'''

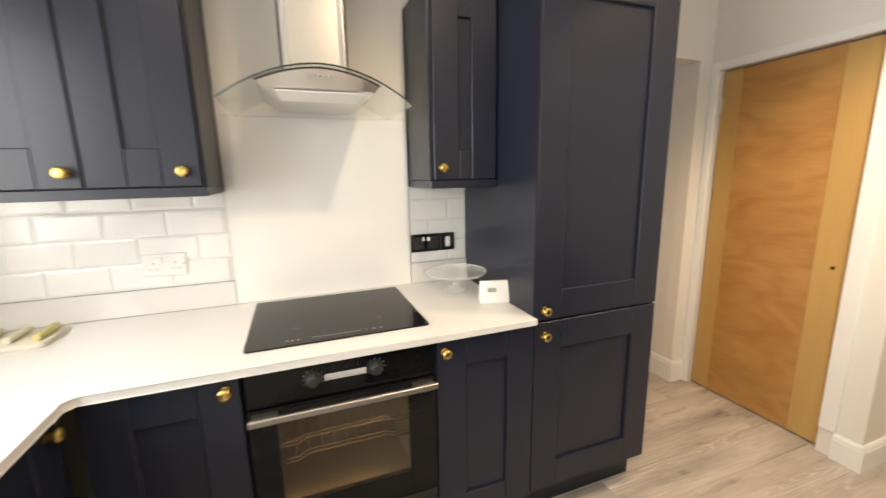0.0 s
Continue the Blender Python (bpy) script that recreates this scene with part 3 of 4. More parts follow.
hr = thing("hall_radiator", (5.9, 0.1, 0.1), "white radiator on the hall wall", "radiator")
part("body", boxes((5.45, 6.35, 0.04, 0.19, 0.14, 0.76), bevel=0.006), RADIATOR, hr)
part("bracket", boxes((5.6, 5.64, 0.0, 0.04, 0.2, 0.7)), RADIATOR, hr)
part("pipe", rod((5.43, 0.1, 0.0), (5.43, 0.1, 0.2), 0.008), CHROME, hr)


# ---- kitchen ----
def knob(parent, x, z, r=0.0185):
    """A round brass knob on a door face at y = 0 that looks towards -y."""
    prof = [(0, 0), (r * 0.75, 0), (r * 0.75, 0.003), (r * 0.42, 0.005), (r * 0.40, 0.014), (r * 0.80, 0.018), (r, 0.024), (r * 0.96, 0.030), (r * 0.66, 0.035), (r * 0.5, 0.0352), (r * 0.46, 0.0345), (0, 0.036)]
    return part("knob", lathe(prof, (x, 0, z), 20, turn=Matrix.Rotation(radians(90), 4, "X")), BRASS, parent, "round aged brass knob", smooth=50)


def cup(parent, x, z):
    """A brass cup pull."""
    bm = bmesh.new()
    n = 12
    for i in range(n + 1):
        a = math.pi * i / n
        for j in range(6):
            b = 0.5 * math.pi * j / 5
            bm.verts.new((x + 0.040 * math.cos(a) * math.cos(b * 0.5), -0.026 * math.sin(b) * (0.35 + 0.65 * math.sin(a)) - 0.0005, z - 0.012 + 0.034 * math.sin(a) * math.cos(b * 0.85)))
    bm.verts.ensure_lookup_table()
    for i in range(n):
        for j in range(5):
            bm.faces.new([bm.verts[k] for k in (i * 6 + j, i * 6 + j + 1, (i + 1) * 6 + j + 1, (i + 1) * 6 + j)])
    ob = part("cup_pull", bm, BRASS, parent, "aged brass cup pull", smooth=60)
    mod = ob.modifiers.new("thickness", "SOLIDIFY")
    mod.thickness = 0.002
    return ob


def shaker(parent, x0, x1, z0, z1, stile=0.108, rail=0.105, name="door"):
    """A shaker front at y = 0 to 0.02, looking towards -y, with a recessed centre panel."""
    g = 0.0018
    x0, x1, z0, z1 = x0 + g, x1 - g, z0 + g, z1 - g
    b = 0.0025
    d = part(name, boxes((x0 + stile - 0.004, x1 - stile + 0.004, 0.0125, 0.0185, z0 + rail - 0.004, z1 - rail + 0.004)), NAVY, parent, smooth=0)
    for a in (x0, x1 - stile):
        part("stile", boxes((a, a + stile, 0, 0.02, z0, z1), bevel=b), NAVY, d, smooth=0)
    for a in (z0, z1 - rail):
        part("rail", boxes((x0 + stile, x1 - stile, 0.0004, 0.02, a, a + rail), bevel=b), NAVY, d, smooth=0)
    return d


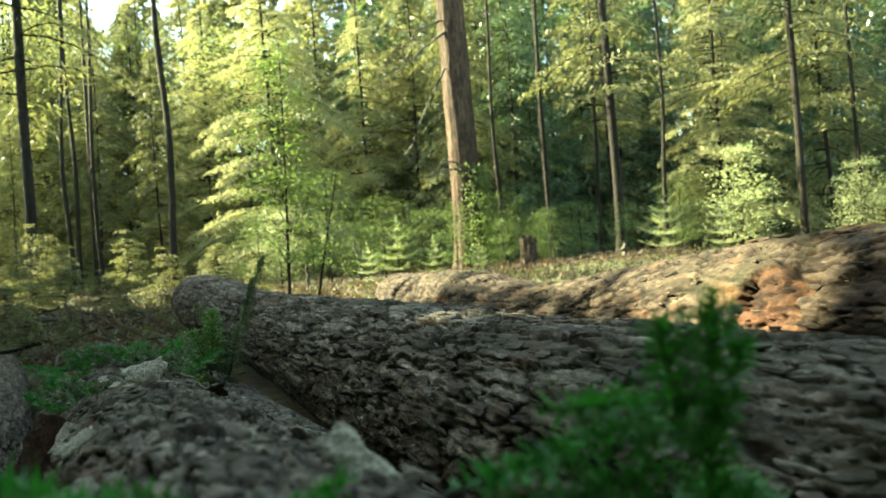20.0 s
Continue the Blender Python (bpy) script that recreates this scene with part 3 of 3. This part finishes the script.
for k, (x, y, size) in enumerate(((-16.2, 46.0, 1.2), (-12.0, 45.0, 1.2), (-9.2, 43.0, 1.1), (-9.0, 35.5, 0.85), (-6.0, 33.4, 0.7), (-12.6, 38.0, 0.9), (-9.8, 28.2, 0.45))):
    plant("forest_fir", x, y, TRUNK_THIN, CROWN_MID[k % 3], "fir with drooping green boughs in the forest edge", turn=k * 83, size=size, group="firs of the forest edge")

# dense firs deeper in the forest, the shade there put into their needles
for k in range(16):
    x, y = 3.5 + 2.3 * k, 38 + 9 * ((k * 0.618) % 1)
    plant("forest_fir", x, y, TRUNK_THIN, CROWN_DEEP, "dense fir in the depth of the forest, its shade put into the colour", turn=k * 83, size=0.95 + 0.25 * ((k * 0.27) % 1), group="firs of the forest edge")

# a far wall of forest
for k in range(54):
    x, y = -58 + 124 * ((k + 0.5) / 54), 50 + 14 * ((k * 0.618) % 1)
    plant("far_fir", x, y, TRUNK_THIN, CROWN_FAR, "distant fir in the depth of the forest", turn=k * 47, size=1.1 if -0.58 < x / y < -0.42 else 1.3 + 0.5 * ((k * 0.37) % 1), group="distant firs")

# unseen trees added beside and behind the camera to shade the logs
for k in range(20):
    x, y = -6.6 - 1.1 * (k % 2) - 0.4 * ((k * 0.618) % 1), -3.0 + 0.62 * k
    plant("sun_block_fir", x, y, TRUNK_SUN_BLOCK, CROWN_SHADE if k < 11 else CROWN_SLIM, "unseen dense fir added to shade the log pile", turn=k * 71, size=(1.47 if k < 13 else 1.24 if k < 14 else 1.08 if k < 18 else 1.0) + 0.03 * ((k * 0.37) % 1) + 0.03 * (k % 2), group="firs shading the logs")
for k, (x, y) in enumerate(((-6.15, 5.95), (-6.15, 6.5), (-6.15, 7.1), (-6.15, 7.7), (-6.5, 6.8), (-6.5, 7.4))):
    plant("sun_block_fir", x, y, TRUNK_SUN_BLOCK, CROWN_SLIM, "unseen dense fir added to shade the log pile", turn=k * 59, size=1.03, group="firs shading the logs")
plant("sun_block_fir", -5.4, 2.6, TRUNK_SUN_BLOCK, CROWN_SHADE, "unseen dense fir added to shade the log pile", turn=15, size=1.22, group="firs shading the logs")
for k, (x, y) in enumerate(((-8.6, 9.8), (-9.6, 11.0), (-10.4, 12.2), (-11.3, 13.4), (-12.2, 14.8), (-9.8, 9.2), (-10.0, 13.4), (-11.1, 15.2), (-12.4, 17.0))):
    plant("sun_block_fir", x, y, TRUNK_SUN_BLOCK, CROWN_SHADE, "unseen dense fir added to shade the log pile", turn=k * 71, size=1.17 + 0.03 * (k % 3), group="firs shading the logs")
# more unseen trees, added to hold back sky light around the camera
for k, (x, y) in enumerate(((-4.2, -1.6), (-3.0, -5.0), (0.8, -4.2), (4.4, -3.6), (6.4, -0.4), (8.0, 2.2), (-6.0, -6.0), (7.5, -5.0), (3, -8), (-1.5, -8.5), (10.5, -1.0), (-5.2, 1.6), (2.0, -5.5), (5.8, -2.6), (-0.6, -6.0), (-1.8, -3.4), (7.2, 0.2), (5.2, -6.2), (9.4, -3.2), (-4.6, -7.6), (0.6, -10.5), (11.5, 1.6))):
    plant("sky_block_fir", x, y, TRUNK_THIN, CROWN_ROOF, "unseen tall fir added around the camera to dim the sky light", turn=k * 31, group="firs behind the logs")
for k in range(12):
    a = radians(165 + 210 * k / 11)
    plant("sky_block_fir", 19 * math.cos(a), 19 * math.sin(a) - 2, TRUNK_THIN, CROWN_ROOF, "unseen tall fir added around the camera to dim the sky light", turn=k * 31, size=1.2, group="firs behind the logs")


# ---- conifer shoots near the camera ----
def shoot(pile, p0, p1, length, rng, needle=0.017, gap=0.0055, width=0.0013, sag=0.06, round_about=False, r=0.0016):
    """One leafy twig from p0 to p1 with needles in two rows, or all round."""
    p0, p1 = np.asarray(p0, float), np.asarray(p1, float)
    axis = unit(p1 - p0)
    n = max(4, int(np.linalg.norm(p1 - p0) / gap))
    q = np.linspace(0.03, 1, n)
    def line(w):
        return p0 + (p1 - p0) * w[:, None] - np.array((0, 0, sag * length)) * (w**2)[:, None]
    v, f = tube(line(np.linspace(0, 1, 3)), np.linspace(r, r * 0.5, 3), 3)
    pile.add(v, f, 1)
    flat = unit(np.cross(axis, (0, 0, 1.0)))
    upn = np.cross(flat, axis)
    c = np.repeat(line(q), 2, 0)
    sg = np.tile((-1.0, 1.0), n)[:, None]
    turn = rng.uniform(-0.5, 0.9, (2 * n, 1)) if not round_about else rng.uniform(-1.6, 1.6, (2 * n, 1))
    d = unit(flat * sg * np.cos(turn) + upn * np.sin(turn) + axis * rng.uniform(0.35, 0.9, (2 * n, 1)))
    ln = needle * rng.uniform(0.75, 1.15, (2 * n, 1)) * np.repeat(np.clip(1.15 - q**4, 0.5, 1), 2)[:, None] * 0.5
    x = unit(np.cross(d, upn + rng.normal(0, 0.3, d.shape)))
    pile.spikes(c + d * ln, d * ln, x * width)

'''

Exercise directions :: Up to and including the line with "0.008), CHROME, hr)", copy the data above from its first line. Skip pictures.

Expected output ::
0.0 s
Continue the Blender Python (bpy) script that recreates this scene with part 3 of 4. More parts follow.
hr = thing("hall_radiator", (5.9, 0.1, 0.1), "white radiator on the hall wall", "radiator")
part("body", boxes((5.45, 6.35, 0.04, 0.19, 0.14, 0.76), bevel=0.006), RADIATOR, hr)
part("bracket", boxes((5.6, 5.64, 0.0, 0.04, 0.2, 0.7)), RADIATOR, hr)
part("pipe", rod((5.43, 0.1, 0.0), (5.43, 0.1, 0.2), 0.008), CHROME, hr)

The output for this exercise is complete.